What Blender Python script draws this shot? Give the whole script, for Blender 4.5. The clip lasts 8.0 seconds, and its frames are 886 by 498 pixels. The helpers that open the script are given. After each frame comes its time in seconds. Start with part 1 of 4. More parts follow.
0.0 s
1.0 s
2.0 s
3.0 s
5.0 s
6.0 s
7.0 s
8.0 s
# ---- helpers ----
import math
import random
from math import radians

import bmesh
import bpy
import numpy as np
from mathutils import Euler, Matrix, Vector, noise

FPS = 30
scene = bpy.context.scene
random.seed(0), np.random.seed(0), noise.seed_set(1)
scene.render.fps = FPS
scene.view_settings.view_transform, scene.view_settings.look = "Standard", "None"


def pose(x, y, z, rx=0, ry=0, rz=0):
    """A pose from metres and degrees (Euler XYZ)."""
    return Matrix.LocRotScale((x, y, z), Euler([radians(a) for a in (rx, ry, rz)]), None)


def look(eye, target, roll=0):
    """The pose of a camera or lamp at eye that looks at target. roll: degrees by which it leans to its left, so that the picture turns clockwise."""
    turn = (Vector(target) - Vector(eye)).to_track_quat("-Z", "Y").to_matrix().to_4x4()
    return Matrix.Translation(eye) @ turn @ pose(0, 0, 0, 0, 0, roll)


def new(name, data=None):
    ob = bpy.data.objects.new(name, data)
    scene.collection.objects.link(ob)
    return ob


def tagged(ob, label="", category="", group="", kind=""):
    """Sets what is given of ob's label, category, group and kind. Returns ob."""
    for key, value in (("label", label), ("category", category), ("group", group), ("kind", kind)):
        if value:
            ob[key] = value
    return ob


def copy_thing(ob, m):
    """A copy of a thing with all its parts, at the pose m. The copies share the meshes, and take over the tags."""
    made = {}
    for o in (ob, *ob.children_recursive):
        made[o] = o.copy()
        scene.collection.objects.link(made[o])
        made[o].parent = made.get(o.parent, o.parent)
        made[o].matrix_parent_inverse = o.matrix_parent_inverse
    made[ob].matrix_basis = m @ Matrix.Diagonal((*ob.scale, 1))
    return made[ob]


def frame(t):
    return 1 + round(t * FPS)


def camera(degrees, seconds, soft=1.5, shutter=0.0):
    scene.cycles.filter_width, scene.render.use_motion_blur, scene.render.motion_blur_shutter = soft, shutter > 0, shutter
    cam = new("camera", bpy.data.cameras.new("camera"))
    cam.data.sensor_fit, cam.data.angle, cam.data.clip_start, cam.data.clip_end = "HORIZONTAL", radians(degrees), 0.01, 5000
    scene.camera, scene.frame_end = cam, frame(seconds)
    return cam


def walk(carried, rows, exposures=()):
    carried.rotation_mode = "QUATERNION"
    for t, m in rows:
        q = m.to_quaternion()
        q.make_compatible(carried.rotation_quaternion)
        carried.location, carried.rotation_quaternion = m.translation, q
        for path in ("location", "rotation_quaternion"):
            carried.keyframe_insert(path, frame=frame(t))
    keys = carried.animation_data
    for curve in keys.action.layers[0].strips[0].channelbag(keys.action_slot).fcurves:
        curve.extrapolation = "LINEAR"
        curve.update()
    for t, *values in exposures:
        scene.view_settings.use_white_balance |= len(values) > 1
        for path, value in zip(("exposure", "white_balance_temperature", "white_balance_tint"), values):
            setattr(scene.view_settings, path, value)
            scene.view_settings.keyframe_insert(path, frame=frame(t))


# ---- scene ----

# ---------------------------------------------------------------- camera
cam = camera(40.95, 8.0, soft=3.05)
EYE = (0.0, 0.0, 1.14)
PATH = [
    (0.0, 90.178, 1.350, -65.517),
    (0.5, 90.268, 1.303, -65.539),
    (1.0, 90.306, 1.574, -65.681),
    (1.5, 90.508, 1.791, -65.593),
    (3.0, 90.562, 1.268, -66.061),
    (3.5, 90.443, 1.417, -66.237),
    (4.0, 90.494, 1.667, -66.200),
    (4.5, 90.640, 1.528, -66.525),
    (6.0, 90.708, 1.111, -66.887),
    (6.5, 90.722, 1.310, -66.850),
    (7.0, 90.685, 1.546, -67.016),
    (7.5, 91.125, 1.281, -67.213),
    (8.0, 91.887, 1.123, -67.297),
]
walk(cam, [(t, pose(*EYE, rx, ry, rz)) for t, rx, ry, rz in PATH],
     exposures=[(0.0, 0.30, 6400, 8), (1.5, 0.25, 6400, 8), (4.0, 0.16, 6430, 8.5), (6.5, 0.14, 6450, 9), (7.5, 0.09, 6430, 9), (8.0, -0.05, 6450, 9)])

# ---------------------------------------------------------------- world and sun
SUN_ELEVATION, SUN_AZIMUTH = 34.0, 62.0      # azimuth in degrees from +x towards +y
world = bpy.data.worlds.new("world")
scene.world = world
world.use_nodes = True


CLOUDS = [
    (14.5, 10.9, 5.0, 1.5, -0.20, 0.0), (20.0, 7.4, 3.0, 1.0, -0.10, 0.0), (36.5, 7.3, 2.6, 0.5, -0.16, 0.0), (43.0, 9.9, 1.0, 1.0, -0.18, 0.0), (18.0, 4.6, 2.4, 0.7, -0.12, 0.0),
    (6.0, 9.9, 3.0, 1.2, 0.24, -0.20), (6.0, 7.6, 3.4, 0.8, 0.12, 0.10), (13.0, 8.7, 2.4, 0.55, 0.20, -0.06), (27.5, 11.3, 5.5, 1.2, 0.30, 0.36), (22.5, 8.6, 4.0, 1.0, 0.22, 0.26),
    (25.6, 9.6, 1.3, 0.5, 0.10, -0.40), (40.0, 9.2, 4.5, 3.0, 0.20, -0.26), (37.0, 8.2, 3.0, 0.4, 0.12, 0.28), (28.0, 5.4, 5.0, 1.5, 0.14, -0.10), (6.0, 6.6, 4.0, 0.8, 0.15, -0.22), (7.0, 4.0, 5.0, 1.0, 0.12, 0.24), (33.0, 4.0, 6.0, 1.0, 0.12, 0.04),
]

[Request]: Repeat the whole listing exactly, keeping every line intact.

[Exercise result]:
What Blender Python script draws this shot? Give the whole script, for Blender 4.5. The clip lasts 8.0 seconds, and its frames are 886 by 498 pixels. The helpers that open the script are given. After each frame comes its time in seconds. Start with part 1 of 4. More parts follow.
0.0 s
1.0 s
2.0 s
3.0 s
5.0 s
6.0 s
7.0 s
8.0 s
# ---- helpers ----
import math
import random
from math import radians

import bmesh
import bpy
import numpy as np
from mathutils import Euler, Matrix, Vector, noise

FPS = 30
scene = bpy.context.scene
random.seed(0), np.random.seed(0), noise.seed_set(1)
scene.render.fps = FPS
scene.view_settings.view_transform, scene.view_settings.look = "Standard", "None"


def pose(x, y, z, rx=0, ry=0, rz=0):
    """A pose from metres and degrees (Euler XYZ)."""
    return Matrix.LocRotScale((x, y, z), Euler([radians(a) for a in (rx, ry, rz)]), None)


def look(eye, target, roll=0):
    """The pose of a camera or lamp at eye that looks at target. roll: degrees by which it leans to its left, so that the picture turns clockwise."""
    turn = (Vector(target) - Vector(eye)).to_track_quat("-Z", "Y").to_matrix().to_4x4()
    return Matrix.Translation(eye) @ turn @ pose(0, 0, 0, 0, 0, roll)


def new(name, data=None):
    ob = bpy.data.objects.new(name, data)
    scene.collection.objects.link(ob)
    return ob


def tagged(ob, label="", category="", group="", kind=""):
    """Sets what is given of ob's label, category, group and kind. Returns ob."""
    for key, value in (("label", label), ("category", category), ("group", group), ("kind", kind)):
        if value:
            ob[key] = value
    return ob


def copy_thing(ob, m):
    """A copy of a thing with all its parts, at the pose m. The copies share the meshes, and take over the tags."""
    made = {}
    for o in (ob, *ob.children_recursive):
        made[o] = o.copy()
        scene.collection.objects.link(made[o])
        made[o].parent = made.get(o.parent, o.parent)
        made[o].matrix_parent_inverse = o.matrix_parent_inverse
    made[ob].matrix_basis = m @ Matrix.Diagonal((*ob.scale, 1))
    return made[ob]


def frame(t):
    return 1 + round(t * FPS)


def camera(degrees, seconds, soft=1.5, shutter=0.0):
    scene.cycles.filter_width, scene.render.use_motion_blur, scene.render.motion_blur_shutter = soft, shutter > 0, shutter
    cam = new("camera", bpy.data.cameras.new("camera"))
    cam.data.sensor_fit, cam.data.angle, cam.data.clip_start, cam.data.clip_end = "HORIZONTAL", radians(degrees), 0.01, 5000
    scene.camera, scene.frame_end = cam, frame(seconds)
    return cam


def walk(carried, rows, exposures=()):
    carried.rotation_mode = "QUATERNION"
    for t, m in rows:
        q = m.to_quaternion()
        q.make_compatible(carried.rotation_quaternion)
        carried.location, carried.rotation_quaternion = m.translation, q
        for path in ("location", "rotation_quaternion"):
            carried.keyframe_insert(path, frame=frame(t))
    keys = carried.animation_data
    for curve in keys.action.layers[0].strips[0].channelbag(keys.action_slot).fcurves:
        curve.extrapolation = "LINEAR"
        curve.update()
    for t, *values in exposures:
        scene.view_settings.use_white_balance |= len(values) > 1
        for path, value in zip(("exposure", "white_balance_temperature", "white_balance_tint"), values):
            setattr(scene.view_settings, path, value)
            scene.view_settings.keyframe_insert(path, frame=frame(t))


# ---- scene ----

# ---------------------------------------------------------------- camera
cam = camera(40.95, 8.0, soft=3.05)
EYE = (0.0, 0.0, 1.14)
PATH = [
    (0.0, 90.178, 1.350, -65.517),
    (0.5, 90.268, 1.303, -65.539),
    (1.0, 90.306, 1.574, -65.681),
    (1.5, 90.508, 1.791, -65.593),
    (3.0, 90.562, 1.268, -66.061),
    (3.5, 90.443, 1.417, -66.237),
    (4.0, 90.494, 1.667, -66.200),
    (4.5, 90.640, 1.528, -66.525),
    (6.0, 90.708, 1.111, -66.887),
    (6.5, 90.722, 1.310, -66.850),
    (7.0, 90.685, 1.546, -67.016),
    (7.5, 91.125, 1.281, -67.213),
    (8.0, 91.887, 1.123, -67.297),
]
walk(cam, [(t, pose(*EYE, rx, ry, rz)) for t, rx, ry, rz in PATH],
     exposures=[(0.0, 0.30, 6400, 8), (1.5, 0.25, 6400, 8), (4.0, 0.16, 6430, 8.5), (6.5, 0.14, 6450, 9), (7.5, 0.09, 6430, 9), (8.0, -0.05, 6450, 9)])

# ---------------------------------------------------------------- world and sun
SUN_ELEVATION, SUN_AZIMUTH = 34.0, 62.0      # azimuth in degrees from +x towards +y
world = bpy.data.worlds.new("world")
scene.world = world
world.use_nodes = True


CLOUDS = [
    (14.5, 10.9, 5.0, 1.5, -0.20, 0.0), (20.0, 7.4, 3.0, 1.0, -0.10, 0.0), (36.5, 7.3, 2.6, 0.5, -0.16, 0.0), (43.0, 9.9, 1.0, 1.0, -0.18, 0.0), (18.0, 4.6, 2.4, 0.7, -0.12, 0.0),
    (6.0, 9.9, 3.0, 1.2, 0.24, -0.20), (6.0, 7.6, 3.4, 0.8, 0.12, 0.10), (13.0, 8.7, 2.4, 0.55, 0.20, -0.06), (27.5, 11.3, 5.5, 1.2, 0.30, 0.36), (22.5, 8.6, 4.0, 1.0, 0.22, 0.26),
    (25.6, 9.6, 1.3, 0.5, 0.10, -0.40), (40.0, 9.2, 4.5, 3.0, 0.20, -0.26), (37.0, 8.2, 3.0, 0.4, 0.12, 0.28), (28.0, 5.4, 5.0, 1.5, 0.14, -0.10), (6.0, 6.6, 4.0, 0.8, 0.15, -0.22), (7.0, 4.0, 5.0, 1.0, 0.12, 0.24), (33.0, 4.0, 6.0, 1.0, 0.12, 0.04),
]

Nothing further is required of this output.